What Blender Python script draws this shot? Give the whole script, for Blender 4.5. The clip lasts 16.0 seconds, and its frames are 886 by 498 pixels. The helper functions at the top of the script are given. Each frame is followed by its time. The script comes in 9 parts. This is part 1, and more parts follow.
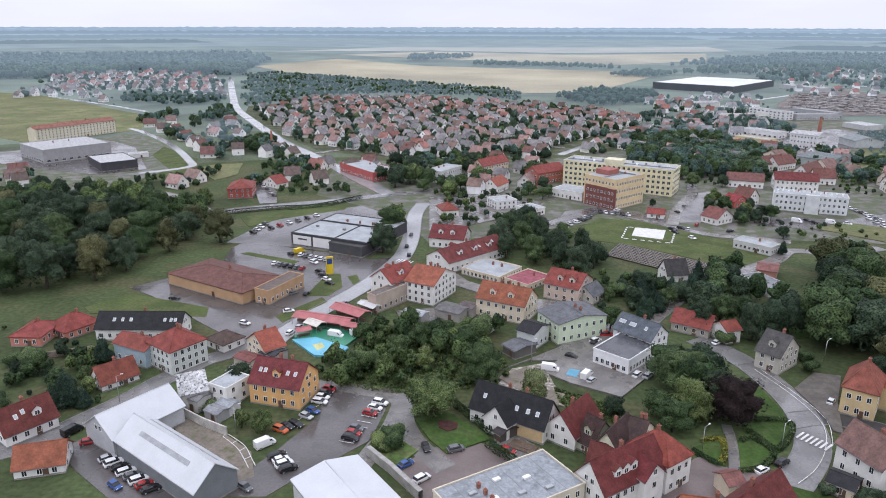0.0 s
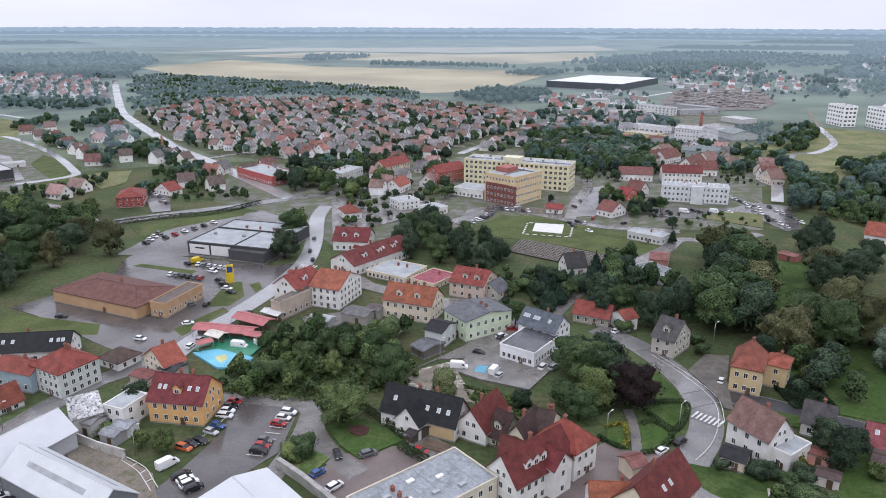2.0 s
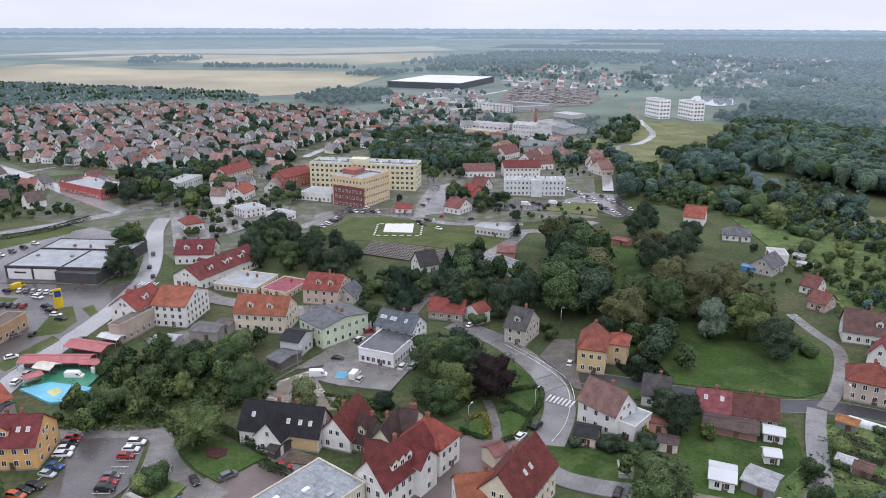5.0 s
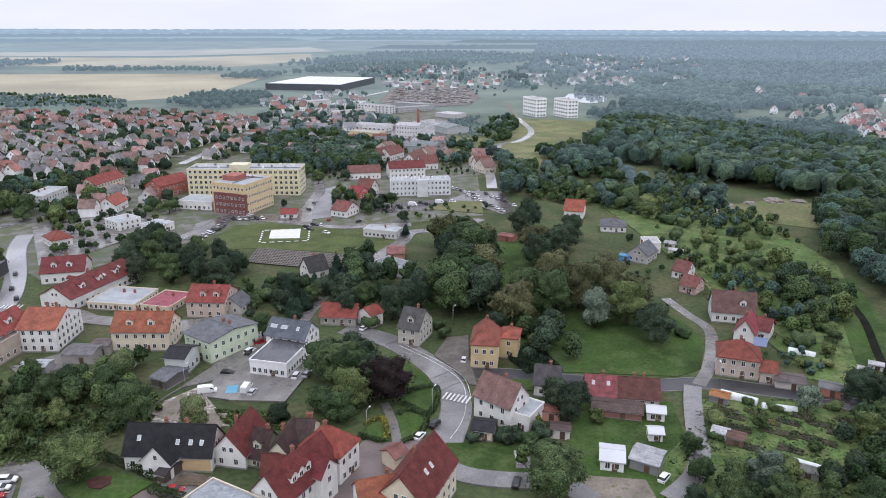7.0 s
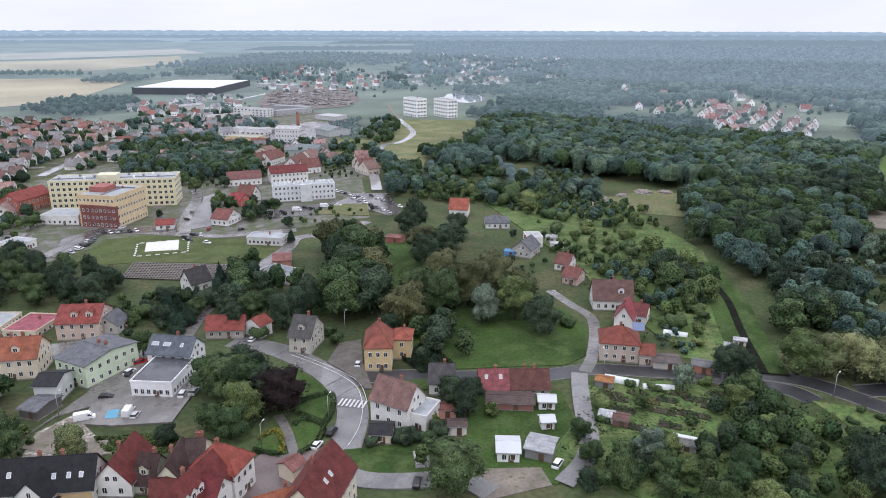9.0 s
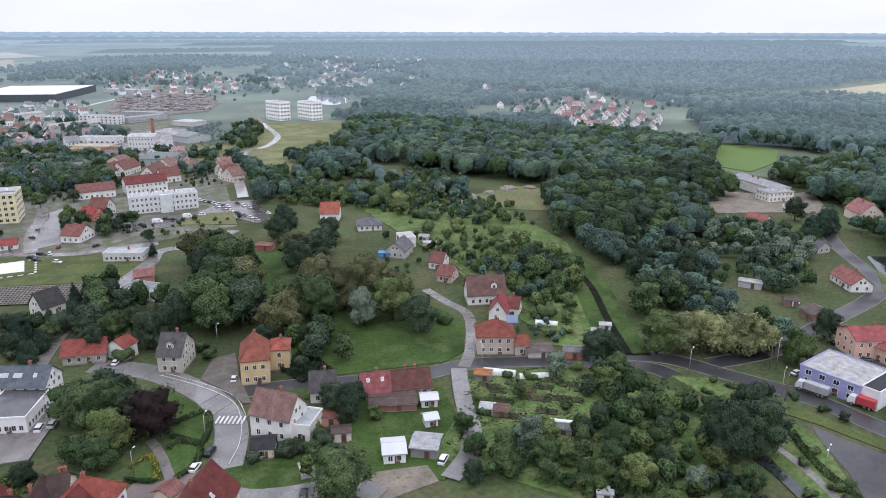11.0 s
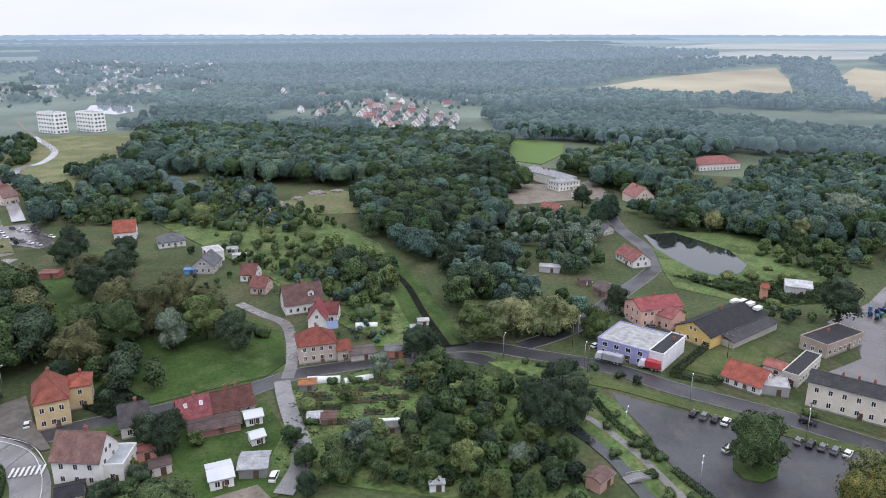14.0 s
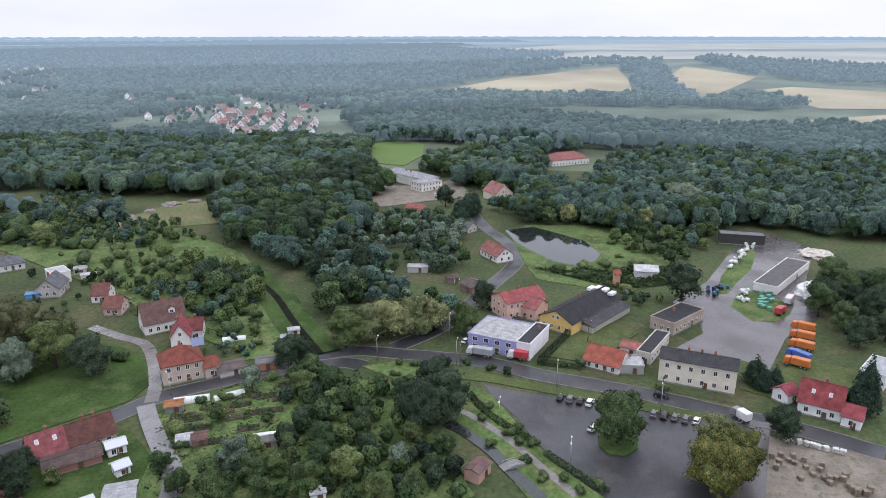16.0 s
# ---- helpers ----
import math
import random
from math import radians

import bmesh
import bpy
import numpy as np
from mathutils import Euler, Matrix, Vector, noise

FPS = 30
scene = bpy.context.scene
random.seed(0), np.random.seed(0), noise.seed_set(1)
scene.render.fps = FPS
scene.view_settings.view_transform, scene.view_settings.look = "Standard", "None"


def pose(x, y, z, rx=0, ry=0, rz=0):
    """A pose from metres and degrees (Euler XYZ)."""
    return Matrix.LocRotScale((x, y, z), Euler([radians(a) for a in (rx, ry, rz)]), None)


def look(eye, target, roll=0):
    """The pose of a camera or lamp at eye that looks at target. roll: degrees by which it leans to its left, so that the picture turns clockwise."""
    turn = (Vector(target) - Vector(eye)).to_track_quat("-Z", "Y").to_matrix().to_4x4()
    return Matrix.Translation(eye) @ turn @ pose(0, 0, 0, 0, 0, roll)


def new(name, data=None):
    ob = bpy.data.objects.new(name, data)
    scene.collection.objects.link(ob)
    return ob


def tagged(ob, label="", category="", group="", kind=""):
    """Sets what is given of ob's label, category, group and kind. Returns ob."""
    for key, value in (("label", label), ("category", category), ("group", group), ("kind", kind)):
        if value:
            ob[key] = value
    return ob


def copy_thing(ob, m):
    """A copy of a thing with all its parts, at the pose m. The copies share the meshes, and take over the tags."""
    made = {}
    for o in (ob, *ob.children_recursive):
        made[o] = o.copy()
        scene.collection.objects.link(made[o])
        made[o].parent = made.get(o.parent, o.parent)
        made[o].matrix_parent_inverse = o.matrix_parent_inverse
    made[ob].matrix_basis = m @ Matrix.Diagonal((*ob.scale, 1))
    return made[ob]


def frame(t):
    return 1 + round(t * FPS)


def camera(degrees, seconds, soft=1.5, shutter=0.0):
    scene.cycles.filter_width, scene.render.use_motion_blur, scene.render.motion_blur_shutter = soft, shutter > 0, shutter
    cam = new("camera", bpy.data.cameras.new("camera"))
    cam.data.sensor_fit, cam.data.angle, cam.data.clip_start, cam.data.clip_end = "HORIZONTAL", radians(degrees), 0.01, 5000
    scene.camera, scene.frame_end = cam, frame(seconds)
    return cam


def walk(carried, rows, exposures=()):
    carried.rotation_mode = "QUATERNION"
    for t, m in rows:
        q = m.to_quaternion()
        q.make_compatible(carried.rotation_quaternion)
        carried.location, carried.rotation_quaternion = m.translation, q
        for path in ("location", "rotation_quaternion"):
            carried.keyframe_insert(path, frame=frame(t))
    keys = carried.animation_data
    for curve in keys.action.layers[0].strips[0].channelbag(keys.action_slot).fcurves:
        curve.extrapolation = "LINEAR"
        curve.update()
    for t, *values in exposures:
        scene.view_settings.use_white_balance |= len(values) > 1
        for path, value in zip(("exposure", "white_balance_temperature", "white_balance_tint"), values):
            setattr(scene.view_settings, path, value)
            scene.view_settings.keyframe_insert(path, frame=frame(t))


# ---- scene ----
cam = camera(63.85, 16.0, soft=1.0)
PATH = [
    (0.0, pose(0.0, 0.0, 100.0, 72.446, -0.125, -0.118)),
    (0.5, pose(0.09, 0.13, 100.06, 72.45, -0.131, -2.011)),
    (1.0, pose(0.17, 0.25, 100.12, 72.455, -0.137, -3.962)),
    (1.5, pose(0.23, 0.36, 100.19, 72.462, -0.142, -5.995)),
    (2.0, pose(0.29, 0.47, 100.26, 72.469, -0.146, -8.108)),
    (2.5, pose(0.33, 0.57, 100.34, 72.477, -0.149, -10.225)),
    (3.0, pose(0.36, 0.67, 100.42, 72.486, -0.152, -12.32)),
    (3.5, pose(0.38, 0.76, 100.51, 72.497, -0.154, -14.206)),
    (4.0, pose(0.39, 0.85, 100.6, 72.508, -0.155, -16.22)),
    (6.5, pose(0.25, 1.19, 101.12, 72.579, -0.152, -27.561)),
    (7.0, pose(0.18, 1.24, 101.23, 72.597, -0.149, -29.93)),
    (7.5, pose(0.11, 1.29, 101.36, 72.615, -0.145, -32.182)),
    (8.0, pose(0.02, 1.33, 101.48, 72.634, -0.141, -34.622)),
    (8.5, pose(-0.07, 1.36, 101.61, 72.655, -0.136, -36.996)),
    (9.0, pose(-0.18, 1.39, 101.75, 72.676, -0.131, -39.427)),
    (11.5, pose(-0.91, 1.44, 102.49, 72.798, -0.093, -52.759)),
    (12.0, pose(-1.09, 1.43, 102.66, 72.826, -0.084, -55.269)),
    (12.5, pose(-1.28, 1.42, 102.82, 72.854, -0.074, -57.784)),
    (13.0, pose(-1.48, 1.4, 103.0, 72.883, -0.063, -60.432)),
    (13.5, pose(-1.7, 1.38, 103.17, 72.914, -0.051, -63.156)),
    (14.0, pose(-1.92, 1.35, 103.35, 72.945, -0.039, -65.871)),
    (14.5, pose(-2.16, 1.31, 103.54, 72.978, -0.026, -68.641)),
    (15.0, pose(-2.41, 1.27, 103.73, 73.011, -0.012, -71.439)),
    (15.5, pose(-2.67, 1.22, 103.92, 73.046, 0.002, -74.253)),
    (16.0, pose(-2.95, 1.17, 104.12, 73.081, 0.017, -77.043)),
]
walk(cam, PATH, exposures=[(0.0, -0.09, 6130, 18), (4.0, -0.13, 6130, 18), (8.0, -0.04, 6130, 18), (12.5, 0.03, 6130, 18), (16.0, -0.02, 6130, 18)])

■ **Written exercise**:
Locate and copy each line in the data above that includes the word "kind".

■ **Answer**:
def tagged(ob, label="", category="", group="", kind=""):
    """Sets what is given of ob's label, category, group and kind. Returns ob."""
    for key, value in (("label", label), ("category", category), ("group", group), ("kind", kind)):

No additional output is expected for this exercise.